EXERCISE GOAL:
Write the data out again exactly, with no pictures.

DATA:
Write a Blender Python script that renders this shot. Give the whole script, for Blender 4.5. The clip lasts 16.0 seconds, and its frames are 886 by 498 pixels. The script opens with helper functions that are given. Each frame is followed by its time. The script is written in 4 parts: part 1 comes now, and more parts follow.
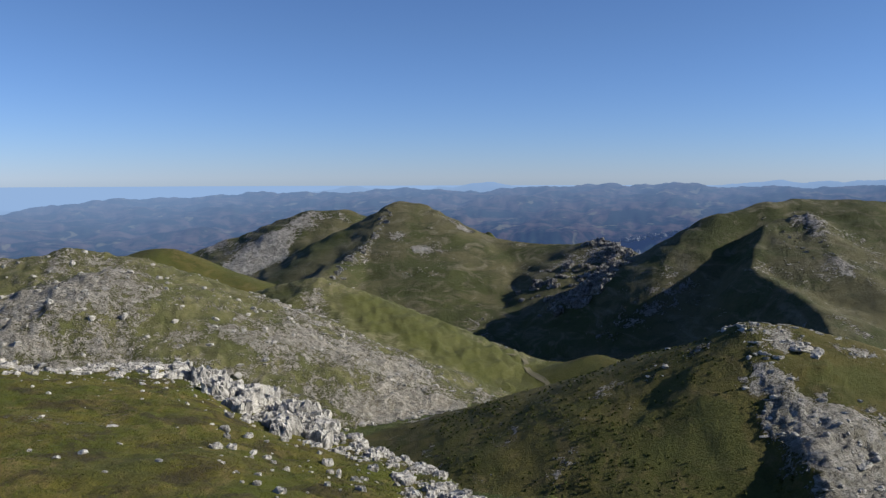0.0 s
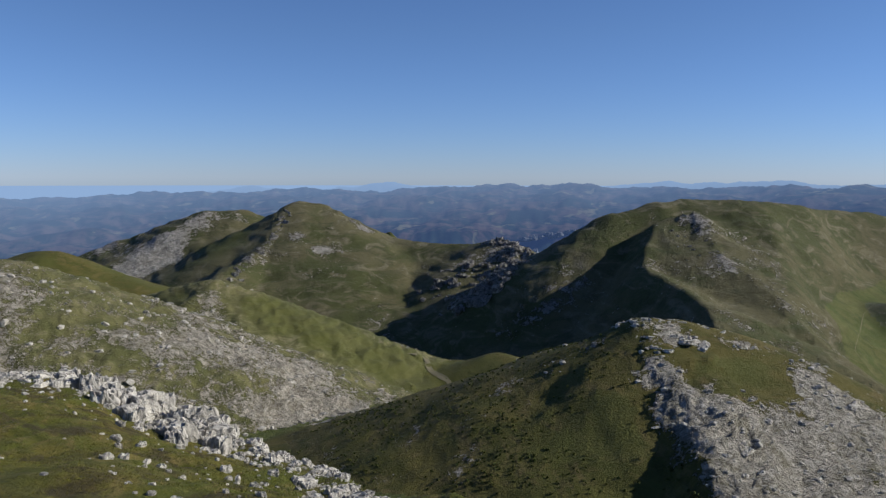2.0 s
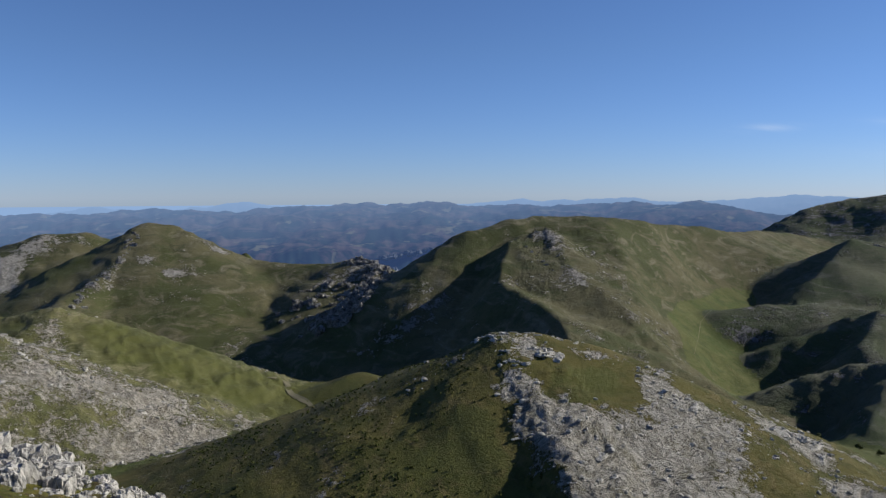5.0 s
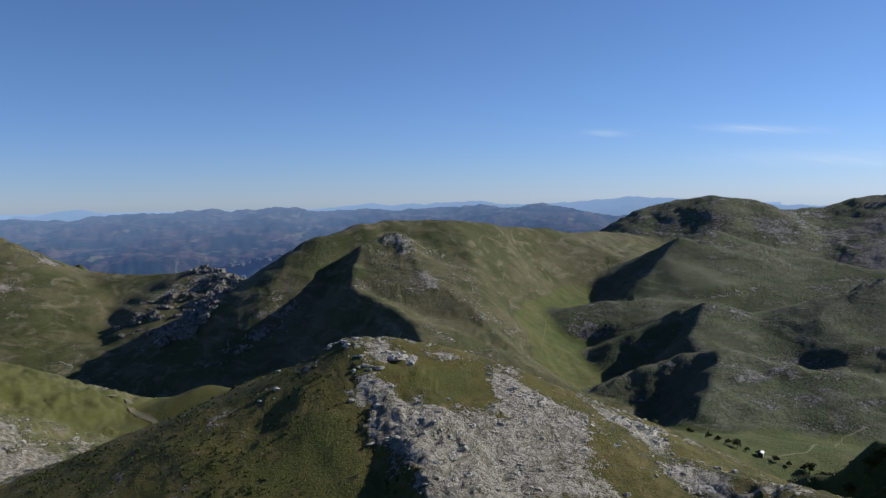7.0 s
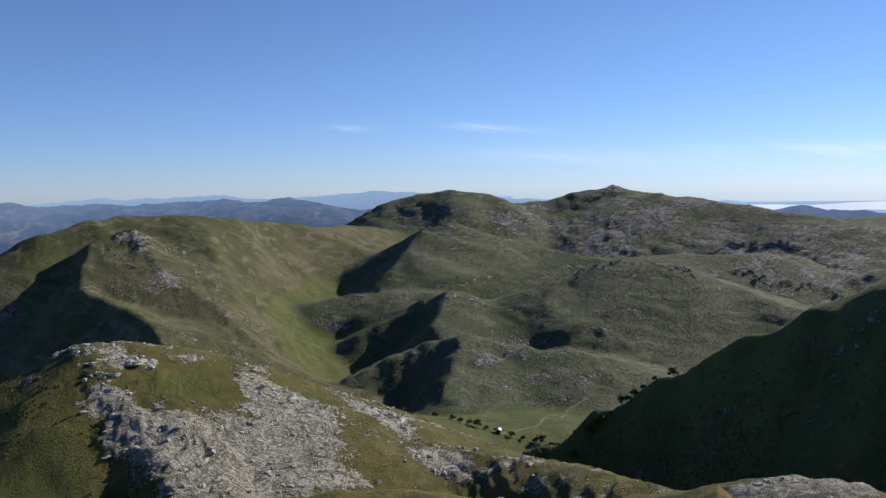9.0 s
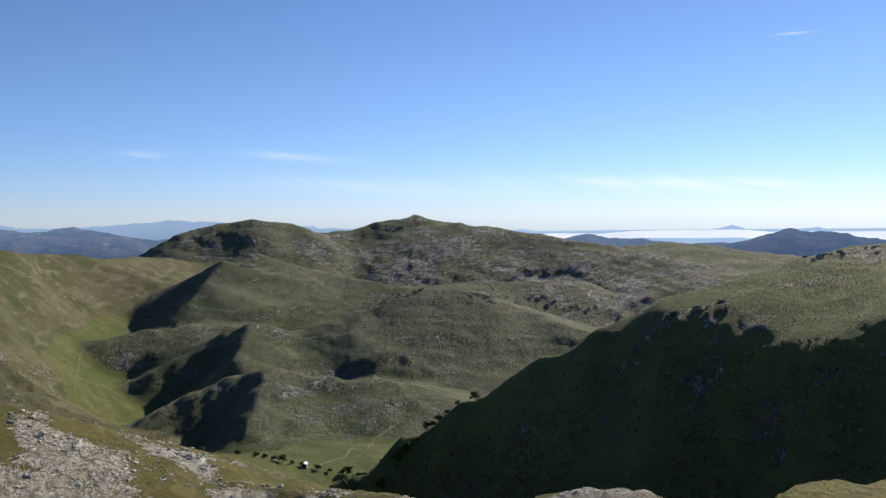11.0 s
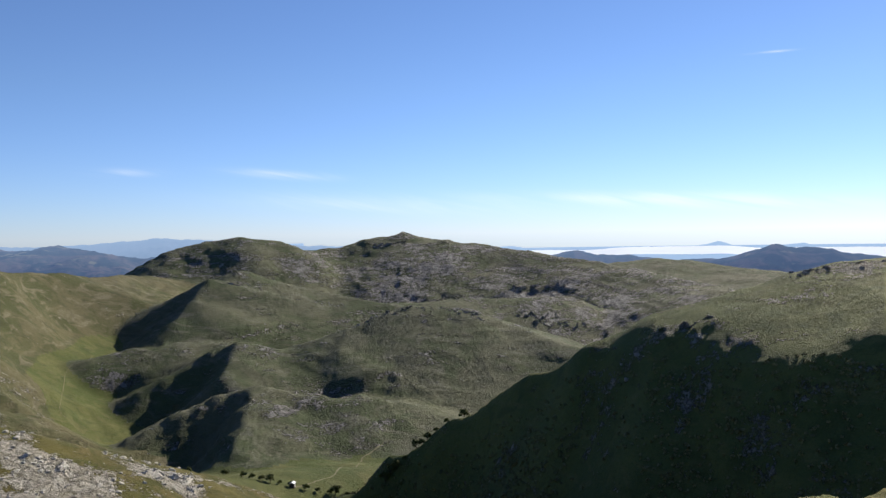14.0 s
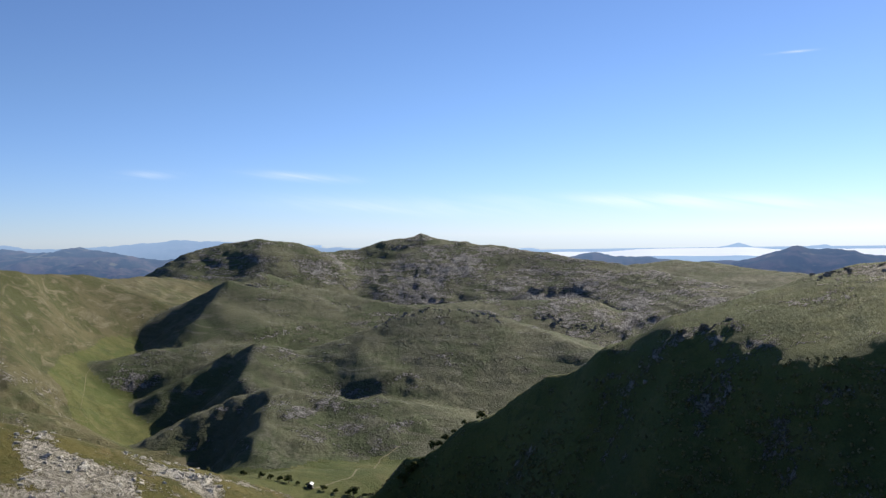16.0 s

COMPLETE OUTPUT:
Write a Blender Python script that renders this shot. Give the whole script, for Blender 4.5. The clip lasts 16.0 seconds, and its frames are 886 by 498 pixels. The script opens with helper functions that are given. Each frame is followed by its time. The script is written in 4 parts: part 1 comes now, and more parts follow.
0.0 s
2.0 s
5.0 s
7.0 s
9.0 s
11.0 s
14.0 s
16.0 s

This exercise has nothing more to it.